La ridefinizione dei confini europei ha inizio qui, sul lago ungherese Balaton che è il pretesto di una vacanza, l’origine, in realtà, della possibilità di essere liberi. Il principio di realtà, costantemente attualizzato dalla memoria degli eventi di un fine settimana estivo del 1989 sul lago, configura il diramarsi triadico del tempo: del passato, nel riversarsi umano dalla Germania dell’Est verso ovest, quando i confini dell’Ungheria, anticipando la caduta del muro, iniziavano a vacillare; della presente estate, sul finire d’agosto che oscilla tra mari e terre e confini attraversati, o da attraversare, per mezzo di quell’operazione di cui scrive Bazin che dà avvio a quello sguardo interrogativo sul mondo e che rivela la modernità, il cinematograficamente attuale; del futuro, espresso ripetutamente, simbolicamente, nel guardare fuori, o in alto, e nelle domande che non trovano risposta, neppure alla fine, quando Adam non sa scegliere.
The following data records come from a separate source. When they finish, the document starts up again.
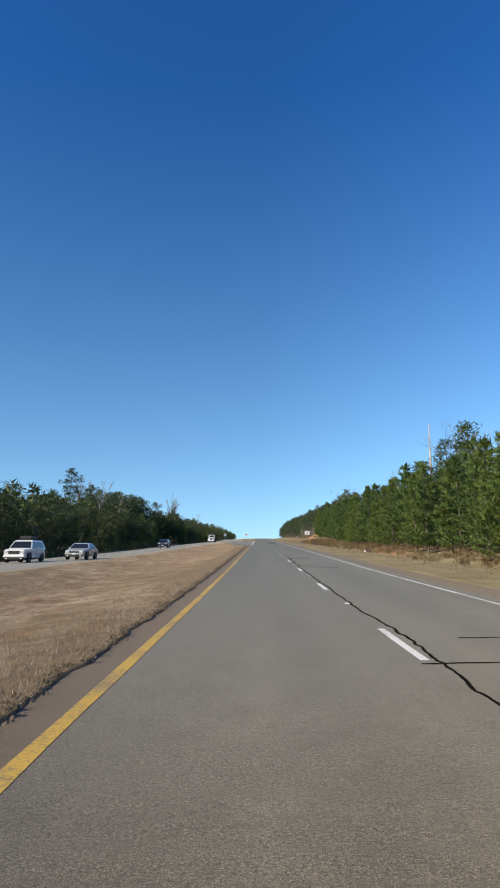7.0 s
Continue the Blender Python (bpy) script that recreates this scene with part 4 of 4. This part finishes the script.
def rounded(w, h, r, cz=0.0, cx=0.0):
    out = []
    for sx, sz, a0 in ((1, -1, -90), (1, 1, 0), (-1, 1, 90), (-1, -1, 180)):
        for k in range(5):
            a = radians(a0 + 22.5 * k)
            out.append((cx + sx * (w / 2 - r) + r * math.cos(a), cz + sz * (h / 2 - r) + r * math.sin(a)))
    return out


def disc(r, cz, n=40):
    return [(r * math.cos(2 * math.pi * k / n), cz + r * math.sin(2 * math.pi * k / n)) for k in range(n)]


def lettering(text, size, mat, parent, x, y, z, sx=1.0):
    cu = bpy.data.curves.new("lettering", "FONT")
    cu.body, cu.size, cu.align_x, cu.align_y, cu.extrude, cu.offset = text, size, "CENTER", "CENTER", 0.001, size * 0.018
    tmp = bpy.data.objects.new("lettering", cu)
    scene.collection.objects.link(tmp)
    me = bpy.data.meshes.new_from_object(tmp.evaluated_get(bpy.context.evaluated_depsgraph_get()))
    bpy.data.objects.remove(tmp)
    bpy.data.curves.remove(cu)
    me.name = "lettering"
    me.materials.clear()
    me.materials.append(mat)
    ob = new("lettering", me)
    ob.parent = parent
    ob.matrix_basis = pose(x, y, z, 90, 0, 0) @ Matrix.Diagonal((sx, 1, 1, 1))
    return ob


def stand(name, label, category, x, s, lean=0.0, turn=0.0):
    return thing(name, label, category, "", pose(x, s, road_z(s) + cross(x, s), 0, lean, turn))


# do-not-enter sign on the median's nose
X, S = -7.38, 467.0
ob = stand("road_sign", "red and white do-not-enter sign leaning on a steel post", "road sign", X, S, 1.7)
part("post", u_post(2.76, 0.075), M_POLE, ob)
panel = part("panel", plate(rounded(0.76, 0.76, 0.05, 2.42), 0.004, -0.006), M_SIGNWHITE, ob, "white square panel")
part("red_disc", plate(disc(0.352, 2.42), 0.003, -0.0105), M_SIGNRED, panel, "red disc")
part("bar", plate(rounded(0.6, 0.115, 0.005, 2.42), 0.003, -0.0145), M_SIGNWHITE, panel)
lettering("DO NOT", 0.15, M_SIGNWHITE, panel, 0, -0.013, 2.585)
lettering("ENTER", 0.15, M_SIGNWHITE, panel, 0, -0.013, 2.255)
for z in (2.15, 2.7):
    part("bolt", plate(disc(0.012, z, 8), 0.006, -0.02), M_POLE, ob)

# two route shields under a banner
S = 82.2
ob = stand("road_sign", "two white route shields under a banner on steel posts", "road sign", 10.2, S)
H = -cross(10.2, S)
for dx in (-0.33, 0.36):
    part("post", u_post(2.8 + H), M_POLE, ob, m=pose(dx, 0, 0))
shield = [(-0.3, 0.17), (-0.27, 0.3), (-0.12, 0.27), (0, 0.3), (0.12, 0.27), (0.27, 0.3), (0.3, 0.17), (0.27, 0.0), (0.31, -0.12), (0.25, -0.24), (0.1, -0.27), (0, -0.31), (-0.1, -0.27), (-0.25, -0.24), (-0.31, -0.12), (-0.27, 0.0)]
sh = part("shield", plate([(x - 0.33, z + 2.5 + H) for x, z in reversed(shield)], 0.004, -0.008), M_SIGNWHITE, ob, "white route shield")
lettering("27", 0.36, M_SIGNBLACK, sh, -0.33, -0.011, 2.5 + H)
st = [(-0.28, 0.3), (-0.02, 0.3), (0.1, 0.1), (0.27, -0.1), (0.24, -0.29), (-0.02, -0.31), (-0.26, -0.26), (-0.22, 0.0)]
sh = part("shield", plate([(x + 0.36, z + 2.5 + H) for x, z in reversed(st)], 0.004, -0.008), M_SIGNWHITE, ob, "white state-shaped shield")
lettering("1", 0.36, M_SIGNBLACK, sh, 0.32, -0.011, 2.5 + H)
bn = part("banner", plate(rounded(0.6, 0.28, 0.03, 3.0 + H, 0.0), 0.004, -0.008), M_SIGNWHITE, ob, "small white banner plate")
part("bar", plate(rounded(0.42, 0.09, 0.01, 3.0 + H), 0.002, -0.0105), M_SIGNBLACK, bn)

# white sign on the verge
X, S = 8.7, 350.0
ob = stand("road_sign", "white rectangular road sign on a timber post", "road sign", X, S)
part("post", box(-0.05, 0.05, 0, 0.1, -0.4, 2.95), M_SIGNPOST, ob, bevel=0.008)
panel = part("panel", plate(rounded(1.05, 0.75, 0.05, 2.62), 0.004, -0.008), M_SIGNWHITE, ob)
part("bar", plate(rounded(0.5, 0.12, 0.01, 2.75), 0.002, -0.011), M_SIGNBLACK, panel)
part("bar", plate(rounded(0.3, 0.16, 0.01, 2.48), 0.002, -0.011), M_SIGNBLACK, panel)
# a yellow marker post beside it
ob = stand("marker_post", "short yellow marker post in the grass", "marker post", 9.6, 356.0)
part("post", box(-0.05, 0.05, -0.01, 0.01, -0.2, 1.3), plain("yellow_marker_plastic", (0.55, 0.3, 0.04), 0.6, 0, 0.15, 9), ob)
part("reflector", box(-0.04, 0.04, -0.014, -0.011, 1.05, 1.22), M_REFLECTOR, ob)

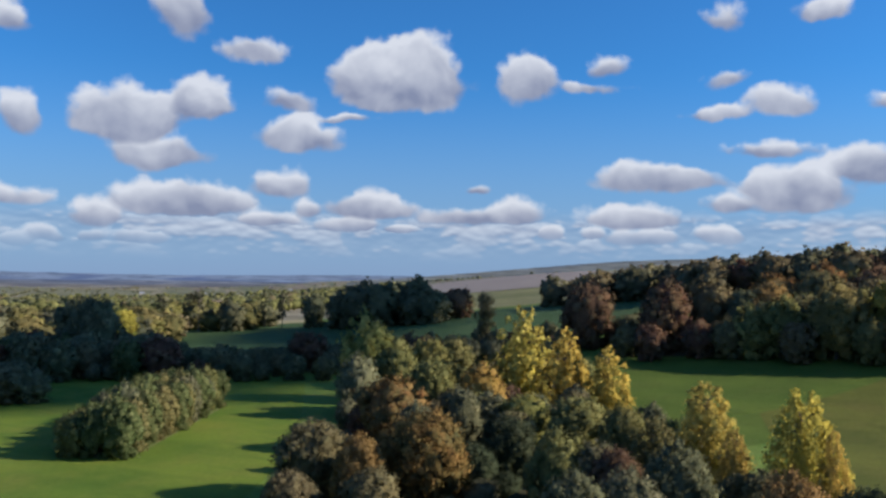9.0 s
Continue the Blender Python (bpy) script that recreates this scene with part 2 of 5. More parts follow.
class Mat:
    """A node material, built step by step."""

    def __init__(self, name):
        self.m = bpy.data.materials.new(name)
        self.m.use_nodes = True
        self.t = self.m.node_tree
        self.t.nodes.clear()
        self.place = self.node("ShaderNodeTexCoord").outputs["Object"]

    def node(self, kind):
        return self.t.nodes.new(kind)

    def link(self, a, b):
        if isinstance(a, (int, float, tuple)):
            b.default_value = a
        else:
            self.t.links.new(a, b)

    def noise(self, scale, detail=4.0, rough=0.55, vec=None, stretch=None):
        vec = vec or self.place
        if stretch:
            mp = self.node("ShaderNodeMapping")
            mp.inputs["Scale"].default_value = stretch
            self.link(vec, mp.inputs[0])
            vec = mp.outputs[0]
        n = self.node("ShaderNodeTexNoise")
        self.link(vec, n.inputs["Vector"])
        n.inputs["Scale"].default_value, n.inputs["Detail"].default_value, n.inputs["Roughness"].default_value = scale, detail, rough
        return n.outputs["Fac"]

    def ramp(self, v, lo, hi, a=0.0, b=1.0):
        n = self.node("ShaderNodeMapRange")
        n.interpolation_type, n.clamp = "SMOOTHSTEP", True
        self.link(v, n.inputs["Value"])
        for k, x in (("From Min", lo), ("From Max", hi), ("To Min", a), ("To Max", b)):
            n.inputs[k].default_value = x
        return n.outputs[0]

    def mix(self, f, a, b, blend="MIX"):
        n = self.node("ShaderNodeMix")
        n.data_type, n.blend_type = "RGBA", blend
        for i, v in ((0, f), (6, a), (7, b)):
            if isinstance(v, tuple) and len(v) == 3:
                v = (*v, 1.0)
            self.link(v, n.inputs[i])
        return n.outputs[2]

    def math(self, op, a, b=0.0):
        n = self.node("ShaderNodeMath")
        n.operation = op
        self.link(a, n.inputs[0])
        self.link(b, n.inputs[1])
        return n.outputs[0]

    def bump(self, height, strength, distance):
        n = self.node("ShaderNodeBump")
        self.link(height, n.inputs["Height"])
        n.inputs["Strength"].default_value, n.inputs["Distance"].default_value = strength, distance
        return n.outputs[0]

    def done(self, colour, rough=0.8, metal=0.0, normal=None, spec=0.3):
        p = self.node("ShaderNodeBsdfPrincipled")
        self.link((*colour, 1.0) if isinstance(colour, tuple) and len(colour) == 3 else colour, p.inputs["Base Color"])
        self.link(rough, p.inputs["Roughness"])
        p.inputs["Metallic"].default_value = metal
        p.inputs["Specular IOR Level"].default_value = spec
        if normal is not None:
            self.link(normal, p.inputs["Normal"])
        o = self.node("ShaderNodeOutputMaterial")
        self.link(p.outputs[0], o.inputs[0])
        self.p = p
        return self.m


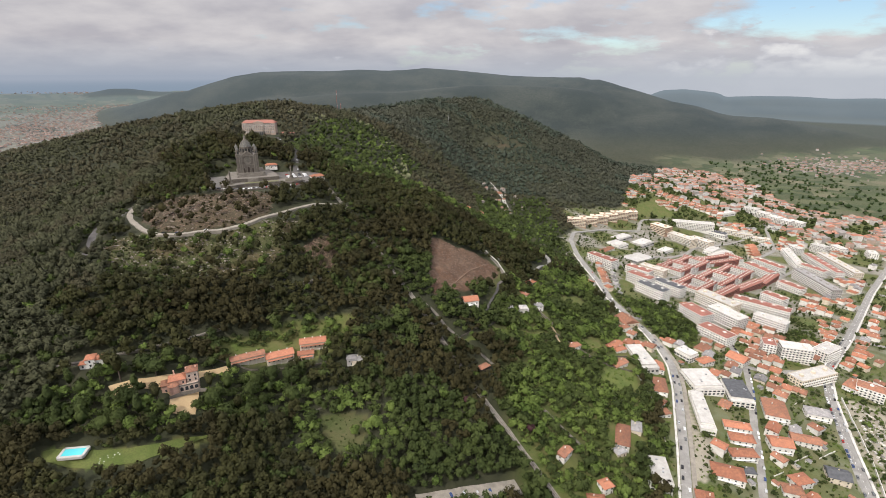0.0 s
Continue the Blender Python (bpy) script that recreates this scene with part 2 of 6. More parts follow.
EARTH = varied("sandy earth", (0.40, 0.31, 0.21), (0.31, 0.24, 0.165), 0.12, 2.0, dirt=(0.2, 0.14, 0.08), dirt_amount=0.3)
STONE_PAVE = varied("stone paving", (0.190, 0.170, 0.144), (0.130, 0.116, 0.099), 0.2, 2.5, dirt_amount=0.3)
DOME_LEAD = varied("grey dome stone", (0.165, 0.161, 0.146), (0.105, 0.104, 0.096), 0.5, 2.0, dirt_amount=0.3)
STEEL, _n, _l, _b = material("galvanised steel", 0.45, 0.8)
_b.inputs["Base Color"].default_value = rgb((0.45, 0.45, 0.46))
WATER, _n, _l, _b = material("pool water", 0.05)
_b.inputs["Base Color"].default_value = rgb((0.10, 0.52, 0.56))
GLASS, _n, _l, _b = material("dark window glass", 0.08)
_b.inputs["Base Color"].default_value = rgb((0.03, 0.035, 0.04))
_b.inputs["Specular IOR Level"].default_value = 0.5
RED_PAINT = varied("red painted metal", (0.36, 0.12, 0.10), (0.30, 0.10, 0.08), 0.5, 3.0)
WHITE_PAINT = varied("white paint", (0.8, 0.79, 0.77), (0.7, 0.69, 0.66), 0.5, 3.0, dirt_amount=0.08)

# ---- the land ----
GX = (-900, -480, -320, -220, -120, -20, 90, 220, 450, 1000)
GY = (100, 260, 340, 420, 510, 620, 760, 950, 1300, 1520)
SPOT = (
    (61, 96, 108, 104, 88, 72, 56, 47, 32, 8),
    (65, 145, 157, 144, 116, 104, 77, 55, 39, 8),
    (68, 166, 190, 167, 128, 124, 98, 65, 42, 8),
    (70, 175, 208, 194, 168, 155, 111, 72, 43, 7),
    (100, 172, 222, 232, 210, 180, 122, 78, 42, 6),
    (130, 188, 242, 248, 229, 200, 138, 80, 38, 5),
    (168, 226, 277, 256, 229, 189, 132, 72, 32, 4),
    (200, 284, 304, 284, 248, 186, 110, 74, 32, 2),
    (165, 230, 258, 265, 255, 235, 165, 150, 100, 4),
    (120, 205, 245, 255, 265, 272, 268, 236, 120, 8),
)
EYE0 = (-36.0, 87.0, 368.0)


def spline(g, c, x):
    """Smooth curve through the heights c (last axis) at the places g."""
    g = np.asarray(g, float)
    x = np.clip(x, g[0], g[-1])
    i = np.clip(np.searchsorted(g, x, side="right") - 1, 0, len(g) - 2)
    h = g[i + 1] - g[i]
    t = (x - g[i]) / h
    tan = np.gradient(c, g, axis=-1)
    k = np.arange(len(x))
    return ((2 * t**3 - 3 * t**2 + 1) * c[k, i] + (t**3 - 2 * t**2 + t) * h * tan[k, i]
            + (3 * t**2 - 2 * t**3) * c[k, i + 1] + (t**3 - t**2) * h * tan[k, i + 1])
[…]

Ha solo scelto di seguire Evelyn che, in un piano sequenza lunghissimo, sul filo teso di in incontro cercato, voluto, inghiottita dalla sera che scioglie e sfuma i contorni, lo accusa: «[…] Sai cos’è la cosa peggiore? Che tu faccia qualsiasi cosa, nulla ha a che fare con te […]».


Ma la libertà ha il prezzo cocente del discernimento, e ci guarda tremare, come i fotogrammi che pure tremano. Invece hanno a che fare con il fruitore dell’opera le cose viste, i luoghi, le azioni, le tentazioni, attualizzati dal regista in forma di immagini: la porta chiusa, sbattuta da Evelyn che va via, il retro dell’abitazione quasi sempre inquadrato nel lato privo di finestre, immersa nel giardino del paradiso, presto perduto, di Adam, ché «[…] solo Adam è in paradiso […]» – oppure, se qualche finestra compare nel film prima della conclusione, è nel movimento di chiusura delle imposte sgangherate – nell’opera instancabile di cucire abiti, ordire passioni, sviluppare foto di donne nude da rivestire di seta, rossa come la mela, bella come il peccato che ammalia; e ci riguardano l’amore, il senso del limite, il confine, individuale e collettivo, delle strade da percorrere, dei valichi da superare.

Ci ri-guardano le immagini che scivolano lentissime, quando non bloccate negli sguardi in primo piano spesso rivolti ad occhi che scrutano la notte, al lamento dei grilli: così simile al suono della macchina da cucire, che in dissolvenza sonora appare sullo sfondo di un giorno nuovo, questa volta al di là – e al di qua, nell’intimo dei protagonisti tornati l’uno al fianco dell’altra – delle finestre bianche su un paesaggio diverso da quel giardino da cui Evelyn è fuggita, e che espande la scena sui titoli di coda in raccordo sinestesico d’ago meccanico in musica.